The fears of the government are not unfounded or inspired from paranoia either. While such a measure may have been looked upon as somewhat extreme just a few months ago, the recent hack which involved emails from the United States’ Democratic National Committee, is bound to make everyone wary. I mean if it can happen with them, it can happen with us. That is probably along the lines of what everyone is thinking at present.

U.K. is not unique in banning the apple watches. The Australian government also does not allow its ministers to wear them to meetings. However, the British cabinet was allowed to flaunt their smart watches under the David Cameron’s administration. But, Prime Minister Theresa May obviously has other ideas.

Under the new rules, ministers are strictly prohibited from carrying any gadgets such as smart watches and mobile phones to the cabinet meetings.

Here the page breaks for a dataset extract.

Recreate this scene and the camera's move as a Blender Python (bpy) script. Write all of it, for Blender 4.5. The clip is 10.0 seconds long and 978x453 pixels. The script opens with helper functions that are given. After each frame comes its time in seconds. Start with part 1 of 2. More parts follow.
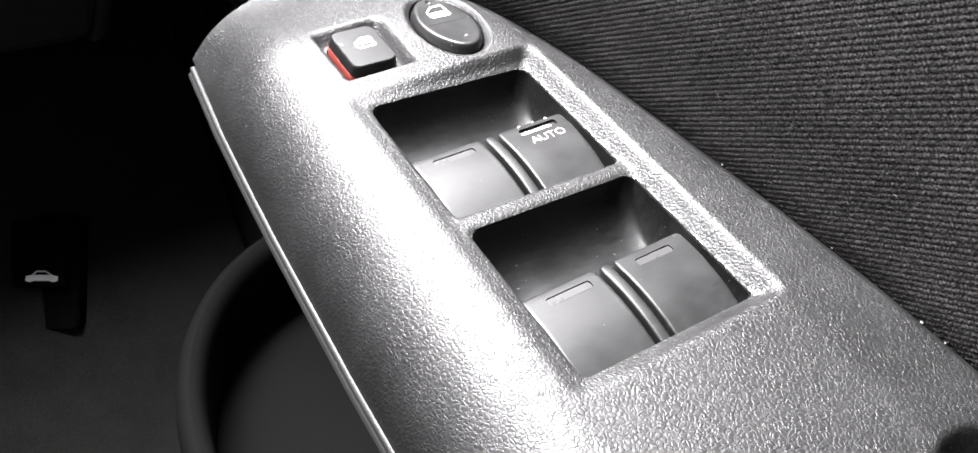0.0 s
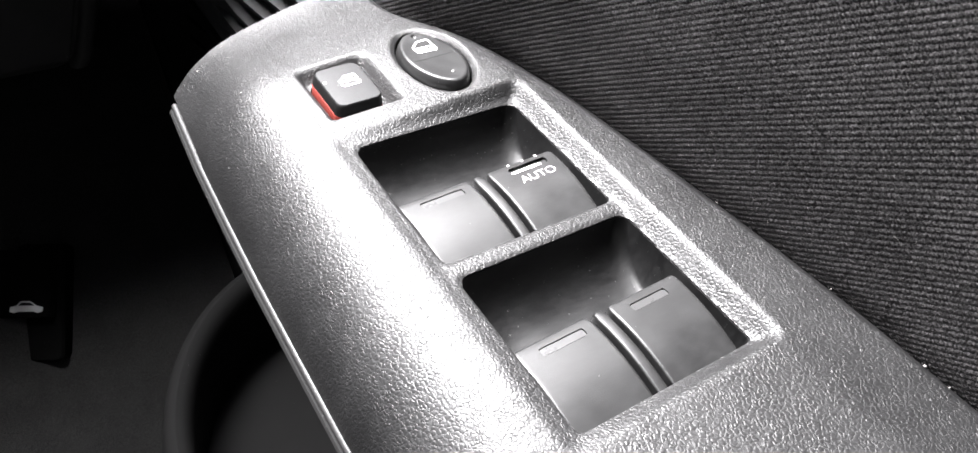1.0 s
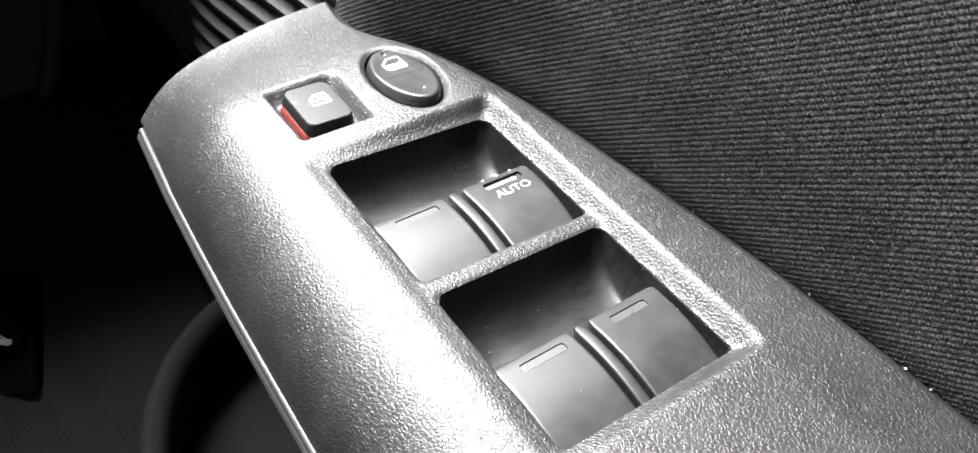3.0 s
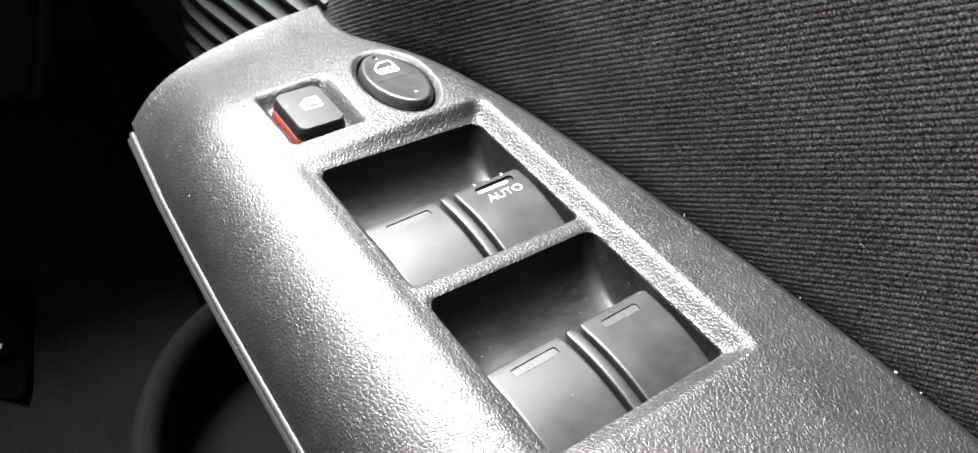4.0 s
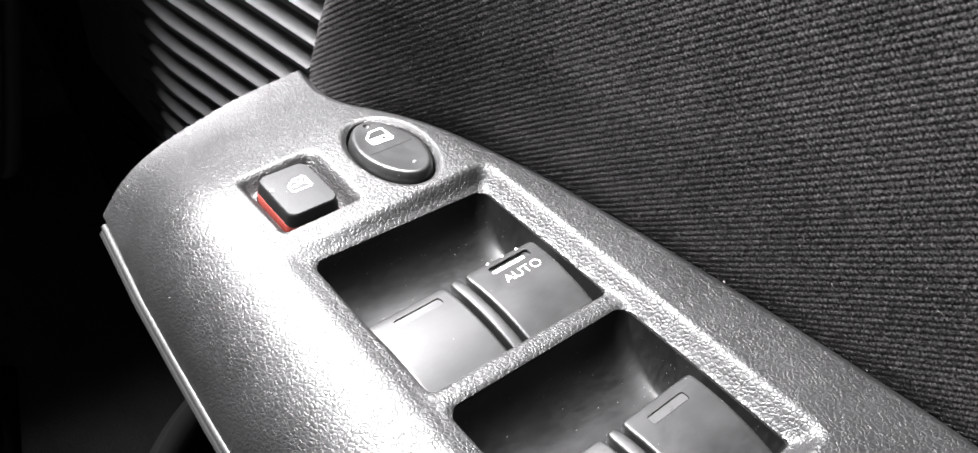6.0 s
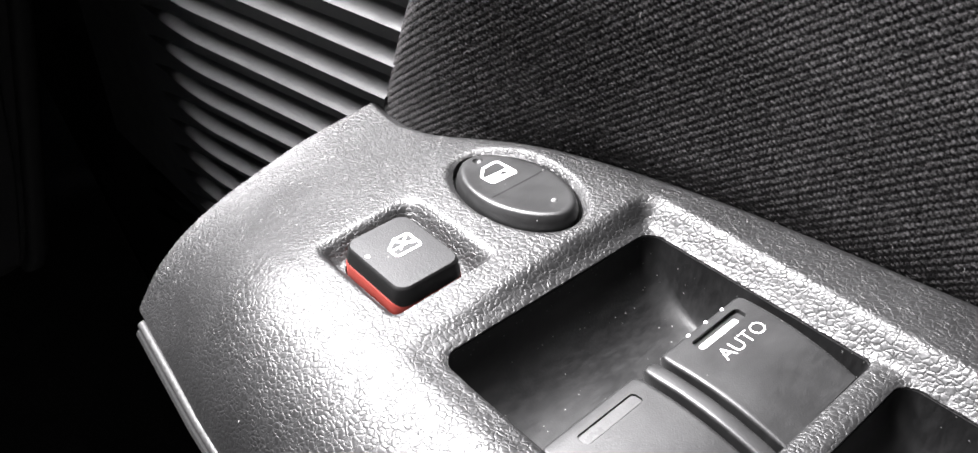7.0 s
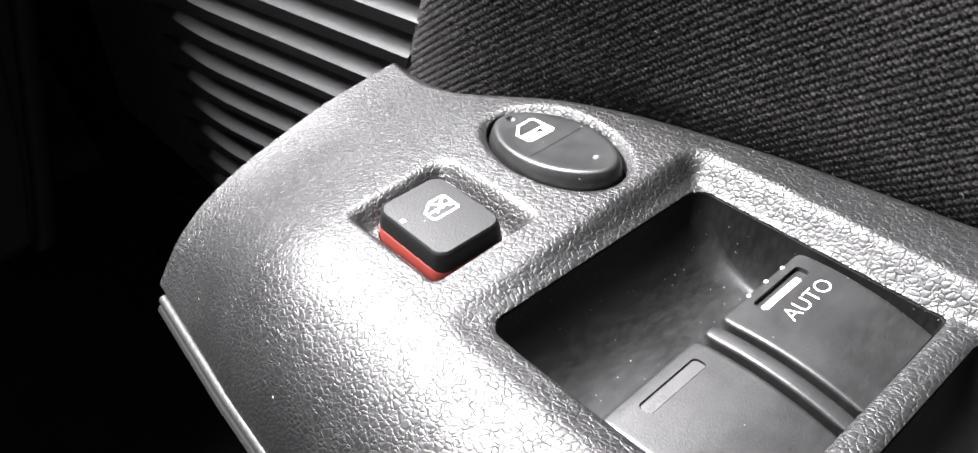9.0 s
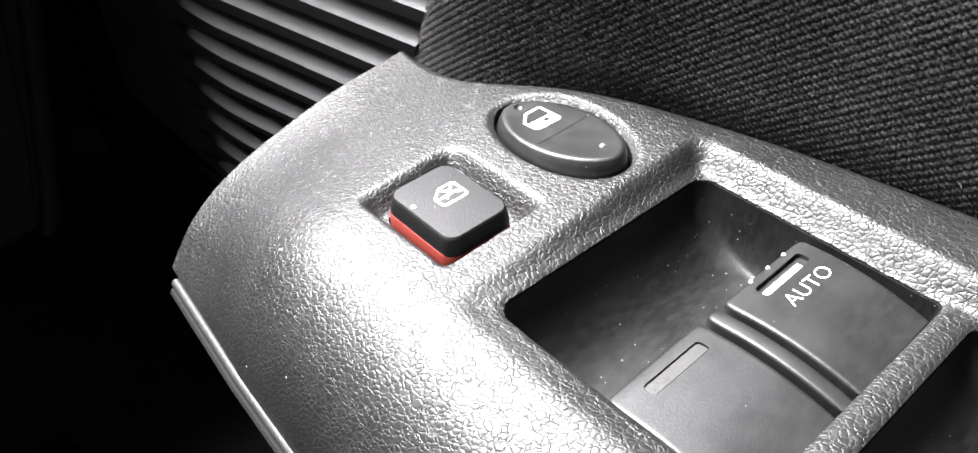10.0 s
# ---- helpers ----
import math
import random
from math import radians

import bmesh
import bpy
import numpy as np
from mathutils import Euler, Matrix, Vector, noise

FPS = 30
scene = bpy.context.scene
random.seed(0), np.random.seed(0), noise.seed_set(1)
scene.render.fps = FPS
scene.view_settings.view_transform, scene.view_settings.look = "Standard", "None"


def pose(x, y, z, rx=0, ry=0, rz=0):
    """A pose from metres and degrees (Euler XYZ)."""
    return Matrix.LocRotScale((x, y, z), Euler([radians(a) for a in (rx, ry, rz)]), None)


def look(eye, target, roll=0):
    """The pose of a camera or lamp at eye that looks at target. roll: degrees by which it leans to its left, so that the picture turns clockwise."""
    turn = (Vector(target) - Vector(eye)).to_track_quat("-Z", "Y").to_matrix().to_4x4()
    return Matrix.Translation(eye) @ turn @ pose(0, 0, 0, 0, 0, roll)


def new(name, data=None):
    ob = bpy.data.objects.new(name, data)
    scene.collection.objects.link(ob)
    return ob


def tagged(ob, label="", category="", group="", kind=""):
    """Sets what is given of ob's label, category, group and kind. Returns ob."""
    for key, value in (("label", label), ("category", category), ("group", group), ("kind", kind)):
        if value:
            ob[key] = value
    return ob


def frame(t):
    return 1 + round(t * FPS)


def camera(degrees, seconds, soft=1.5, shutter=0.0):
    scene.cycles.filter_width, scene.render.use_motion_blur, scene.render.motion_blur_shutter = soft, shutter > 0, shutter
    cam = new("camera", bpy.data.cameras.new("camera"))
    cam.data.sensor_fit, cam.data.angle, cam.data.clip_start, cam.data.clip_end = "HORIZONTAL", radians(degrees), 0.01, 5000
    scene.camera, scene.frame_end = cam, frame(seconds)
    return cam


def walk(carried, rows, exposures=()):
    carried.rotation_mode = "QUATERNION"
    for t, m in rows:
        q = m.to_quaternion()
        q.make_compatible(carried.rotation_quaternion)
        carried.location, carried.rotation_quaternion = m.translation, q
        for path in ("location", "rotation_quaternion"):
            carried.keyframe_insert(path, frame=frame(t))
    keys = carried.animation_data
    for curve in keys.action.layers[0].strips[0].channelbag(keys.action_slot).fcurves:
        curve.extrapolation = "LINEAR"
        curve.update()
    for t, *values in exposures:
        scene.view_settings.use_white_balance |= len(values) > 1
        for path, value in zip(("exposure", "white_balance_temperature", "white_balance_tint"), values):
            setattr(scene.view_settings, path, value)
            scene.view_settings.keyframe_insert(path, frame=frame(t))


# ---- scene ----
cam = camera(60.11, 10.0, soft=1.5)
# seconds, eye in metres, turn in degrees
PATH = [
    (0.0, -0.1129, -0.1573, 0.1410, 44.48, -8.41, -32.89),
    (0.2, -0.1109, -0.1528, 0.1431, 43.83, -8.53, -33.09),
    (0.5, -0.1069, -0.1490, 0.1408, 44.67, -8.32, -33.22),
    (1.0, -0.1073, -0.1493, 0.1426, 45.38, -8.23, -33.86),
    (1.5, -0.1074, -0.1489, 0.1434, 45.57, -7.95, -34.70),
    (2.0, -0.1073, -0.1491, 0.1427, 46.07, -7.81, -35.33),
    (2.5, -0.1065, -0.1484, 0.1408, 46.59, -7.86, -35.88),
    (4.0, -0.1059, -0.1482, 0.1412, 47.09, -8.38, -36.65),
    (4.5, -0.1048, -0.1474, 0.1400, 47.12, -8.47, -36.82),
    (5.0, -0.1057, -0.1473, 0.1393, 47.46, -8.89, -36.99),
    (5.5, -0.1035, -0.1455, 0.1405, 47.50, -8.82, -37.07),
    (5.7, -0.1022, -0.1435, 0.1413, 47.82, -8.93, -37.25),
    (5.8, -0.0996, -0.1382, 0.1466, 46.93, -8.34, -37.81),
    (5.9, -0.0958, -0.1310, 0.1467, 47.49, -6.96, -38.72),
    (6.0, -0.0939, -0.1254, 0.1341, 49.52, -5.69, -39.79),
    (6.1, -0.0887, -0.1148, 0.1263, 48.45, -4.51, -41.06),
    (6.2, -0.0866, -0.1108, 0.1222, 50.07, -3.47, -41.48),
    (7.3, -0.0808, -0.0672, 0.0926, 52.87, 0.34, -41.40),
    (7.5, -0.0807, -0.0668, 0.0935, 52.35, 0.57, -41.59),
    (8.0, -0.0810, -0.0668, 0.0923, 52.21, 0.70, -41.78),
    (8.5, -0.0814, -0.0662, 0.0910, 51.77, 0.80, -41.97),
    (9.0, -0.0825, -0.0664, 0.0889, 51.22, 0.74, -42.00),
    (9.5, -0.0825, -0.0663, 0.0877, 50.81, 0.73, -41.94),
    (10.0, -0.0854, -0.0674, 0.0908, 50.37, 0.46, -41.83),
]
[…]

This new rule has been made in the light of the fact that both the types of gadgets share many of the same features and as such, are vulnerable to hackers — Russian or otherwise.

Commenting on the topic, an advisor to the Australian prime minister Malcolm Turnbull said,

In a world in which it is necessary for government to have conversations that truly have no electronics in the room, there are going to be more and more items that will have to be locked away in cabinets.

Meanwhile, the UK government avoided the topic, with a spokesperson merely saying that,

We don’t routinely provide details on Cabinet procedures. 

Meanwhile, the question of whether hackers can actually break into an Apple device is purely academic. Apple’s security systems are no pushover and even US intelligence agencies had to call in external experts to break into San Bernardino shooter’s iPhone. However, they are also not infallible, as has been shown time and again. In face of all these variables, perhaps banning these smartwatches was for the best.